Ibadah Haji itu Komitmen

oleh Reporter

09 Juli 2023 | 11:50

Oleh: Ustaz Ade Saeful Azis (Petugas Haji 1444 H/2023 M Persatuan Islam Kota Bandung)

 

Pelaksaan ibadah haji dari tahun ke tahun pasti berbeda nuansanya. 1001 cerita. Begini dan begitu.

Cerita haji tahun ini diawali dengan molornya waktu menuju Mina untuk Tarwiyah. Rencananya kami akan diangkut ba’da maghrib. Riilnya, kurang lebih setengah satu dini hari, kami baru diangkut. Syukur alhamdulillah.

Tiba di Mina, sekira pukul setengah tiga kami langsung santap 'sahur'. Dinikmati saja.

Pagi hari, 9 Dzulhijjah, lagi lagi masalah transportasi telat. Kami maklumi, mungkin beginilah nasib dan takdir kami yang harus diterima dengan lapang.

Tiba di Arafah kurang lebih pukul sembilan. Kami berbenah. Karena jamaah laki-perempuan harus disatukan dalam satu tenda. Tak masalah, dan aman-aman saja. Khutbah Arafah, shalat jama’ Qashar Dzuhur-Ashar kami tunaikan apa adanya. Dinikmati betul.

Pukul Sembilan malam, sesuai qur'ah, kami diangkut ke Mina, bukan ke Muzdalifah. Kami diturunkan di maktab. Di sinilah perdebatan terjadi dengan pihak maktab. "Kenapa kami diturunkan di sini? Bukankah ini Mina?" Jawaban pihak maktab, "Ini Mina Jadid. Dia juga Muzdalifah."

Nampaknya, Mina Jadid ini bagai dua sisi mata uang. Satu Mina, satu lagi Muzdalifah. Karena kami punya komitmen, kami tolak arahan pihak maktab. Rombongan kami mundur beberapa langkah, untuk mencari lapangan agar bisa mabit beratap langit Muzdalifah.

Qadarullah, kami mendapatkannya. Walaupun kemudian kami diusir, karena lahan tersebut diperuntukan bagi jamaah haji Malaysia. Beruntung banget, karena sebelum meninggalkan tanah Muzdalifah, kami sempat menunaikan shalat Maghrib-Isya dengan jama’ takhir. Alhamdulillah. Dinikmati sekali.

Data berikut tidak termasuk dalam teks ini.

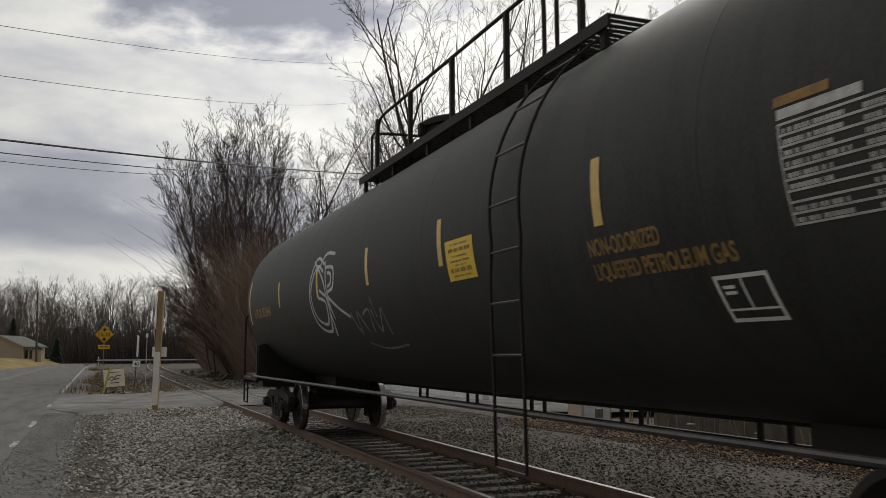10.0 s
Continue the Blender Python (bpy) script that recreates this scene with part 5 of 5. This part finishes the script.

Sebelum Subuh, 10 Dzulhijjah, kami bersiap-siap menuju Jamarat untuk Aqabah dan ifadhah. Jadwal ini tidak mengikuti Maktab. Sebab waktunya tak sesuai dengan manasik haji kami. Pada kondisi inilah, komitmen menjadi satu satunya pilihan. Shalat Subuh di jalan aspal pun bagi kami dinikmati saja, sebab kami ingin melempar jamrah Aqabah saat Dhuha.

Dari Aqabah, kami gas menuju Harom untuk ifadhah. Kurang tidur, belum sarapan, fisik kelelahan, kami paksakan saja. Jamaah pun tercecer dan terpencar. Karena komitmen diri kepada Allah untuk menyempurnakan manasik haji Rasul-Nya, kondisi apa pun kami lewati dengan penuh kepasrahan.

Qadarullah, kami bisa Ifadhah. Bahkan, kami melakoninya sambil menuntun seorang lansia risiko tinggi (risti) penyitas stroke. Kami bisa thawaf di lantai utama. Air mata tak terbendung saat thawaf. Banyak yang ngasih isyarat jempol kepada kami. Mungkin disangkanya kami mengawal ayah kami.

Singkat cerita, sekitar pukul sembila malam, kami sudah kembali Mina. Kondisi letih bukannya langsung istirahat, malah berbagai cerita dengan sesama jamaah satu tenda. Seru dan amazing pokoknya.